Designing for the Future
Central standby power systems, like other central utility installations, are expected to outlast the life expectancy of the facilities they serve and must be capable of being expanded as the facility grows and upgraded as new technology is introduced and as manufacturer support for the originally-installed equipment is not available. Consideration of these requirements during design can significantly lessen the difficulty and impact of making such changes when they become necessary in the future. Some features to consider:
- Providing spare circuit breaker positions with control and protection components and wiring as part of the initial installation can avoid the need to shut down switchgear to connect new sections or to safely work in existing unprepared sections.
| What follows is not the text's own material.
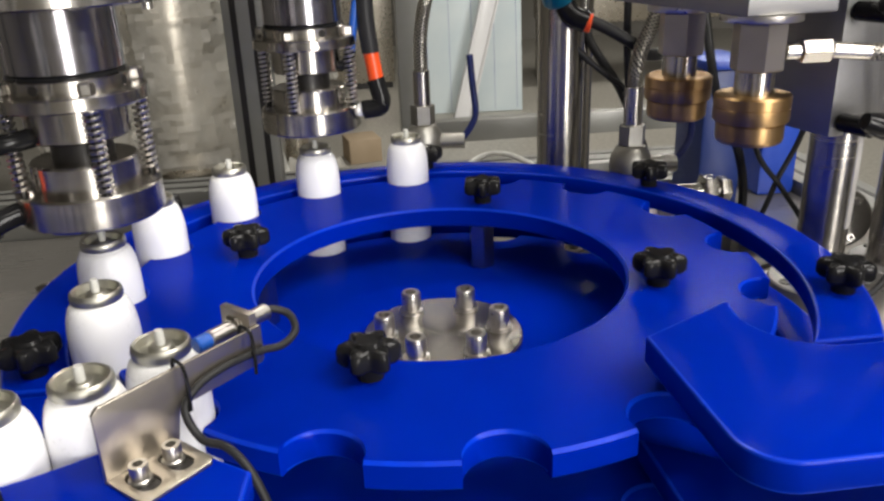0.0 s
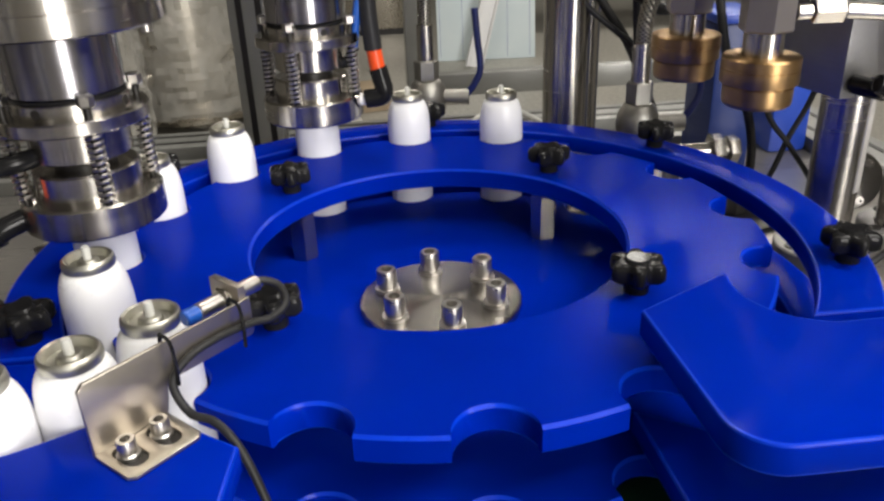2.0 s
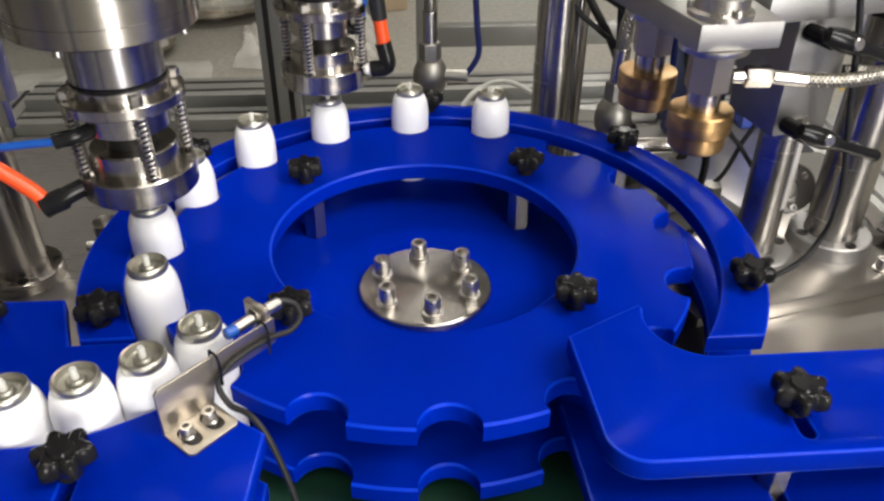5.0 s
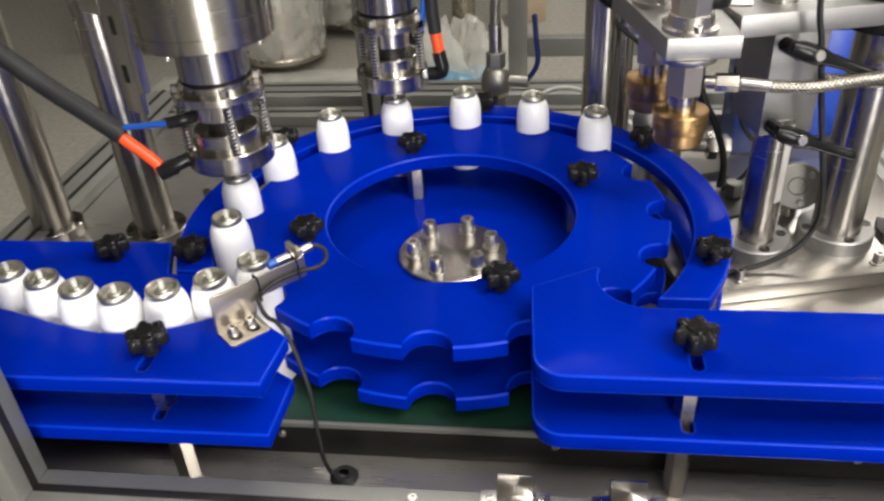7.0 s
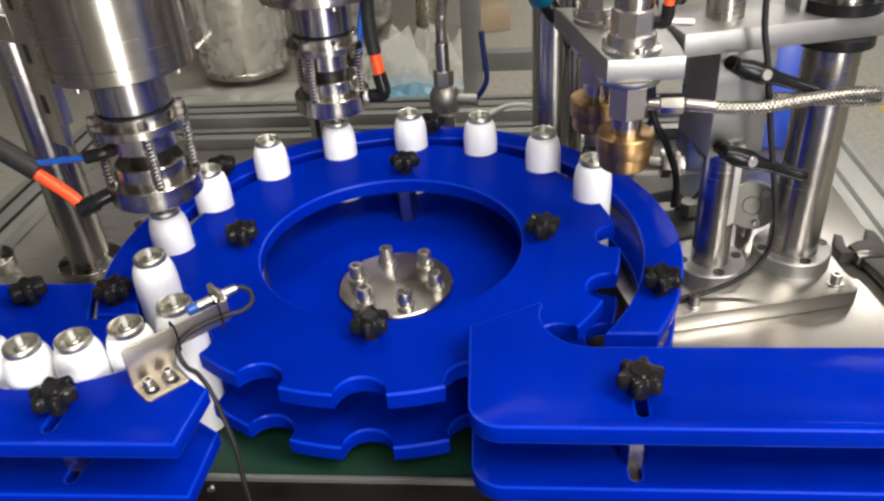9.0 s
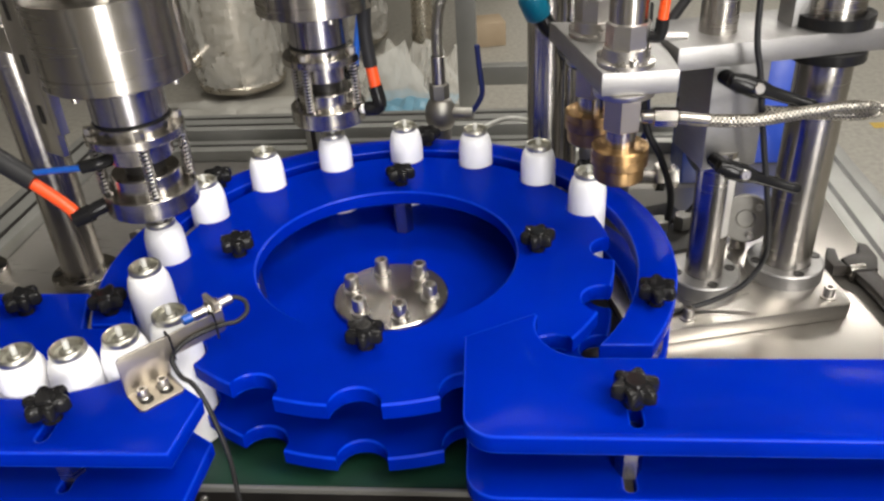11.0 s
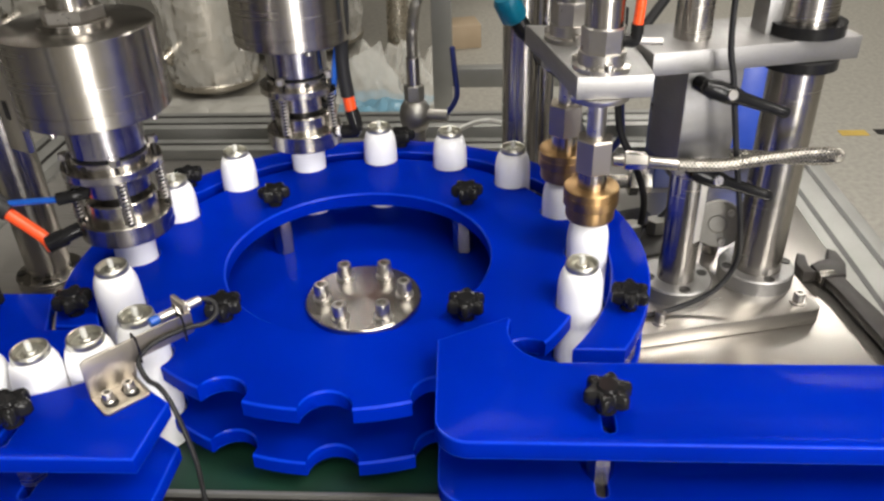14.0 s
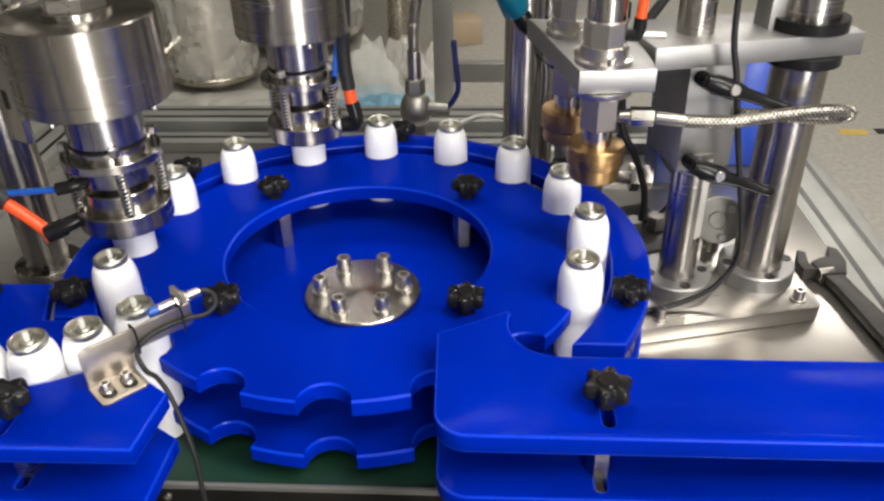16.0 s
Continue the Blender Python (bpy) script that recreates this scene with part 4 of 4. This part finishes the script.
    part("grommet", lathe([(0.005, 0), (0.013, 0), (0.014, 0.003), (0.010, 0.008), (0.005, 0.008)], 24, x=g.x, y=g.y, z=g.z), RUBBER, s, "black cable grommet")
    for u, z0 in ((0.046, 0.017), (0.088, 0.017)):
        part("cable_tie", tube([(u, -0.0072, z0), (u, -0.0080, z0 + 0.012), (u, -0.0068, 0.041), (u, -0.0010, 0.0428), (u, 0.0016, 0.041), (u, 0.0016, z0)], 0.0010, 6, 4), BLACK, s, "black cable tie")
    return s


sensor_bracket()

# ---- catches on the front rail ----
for x in (0.088, 0.1805):
    l = thing("door_latch", x, -0.3565, 0.0287, label="bright steel catch on the front rail", category="latch", group="catches on the front rail")
    for u in (-1, 1):
        ear = part("ear", slab([(u * 0.0145, -0.010), (u * 0.027, -0.010), (u * 0.029, -0.008), (u * 0.029, 0.006), (u * 0.027, 0.008), (u * 0.0145, 0.008)], 0.0, 0.0016, (), 0.0004), CHROME, l, "bent steel ear")
        part("screw", cap_screw(u * 0.0215, -0.001, 0.0017, 0.0036, 0.0022), STEEL, ear, "pan head screw")
    bm = bmesh.new()
    prof = [(-0.0115, 0.0), (-0.0115, 0.0125), (-0.0085, 0.0150), (0.0085, 0.0205), (0.0110, 0.0190), (0.0110, 0.0)]
    ends = [[bm.verts.new((u * 0.0150, yy, zz)) for yy, zz in prof] for u in (-1, 1)]
    for q in range(len(prof)):
        r = (q + 1) % len(prof)
        bm.faces.new((ends[0][q], ends[0][r], ends[1][r], ends[1][q]))
    bm.faces.new(ends[0][::-1])
    bm.faces.new(ends[1])
    bmesh.ops.bevel(bm, geom=bm.edges[:], offset=0.0009, segments=2, affect="EDGES", profile=0.5)
    part("housing", bm, STEEL, l, "polished housing with a sloping top")
    part("lip", box(-0.012, 0.012, -0.0145, -0.0118, 0.001, 0.0065, 0.0008), BRASS, l, "pale brass lip")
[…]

- PLC logic should be written for the ultimate number of generators up front, with blocks of code for future units disabled until they are added. This can reduce the extent of needed recommissioning of existing control sequences when generators are added.
- Locate only those control components whose function requires it in the switchgear; control upgrades are much more easily accomplished without the need to work around energized medium-voltage equipment.
With careful attention to detail and consideration of reliability, maintainability, and expandability central generation systems can provide an effective and flexible means of meeting the standby power requirements of a healthcare facility well into the future.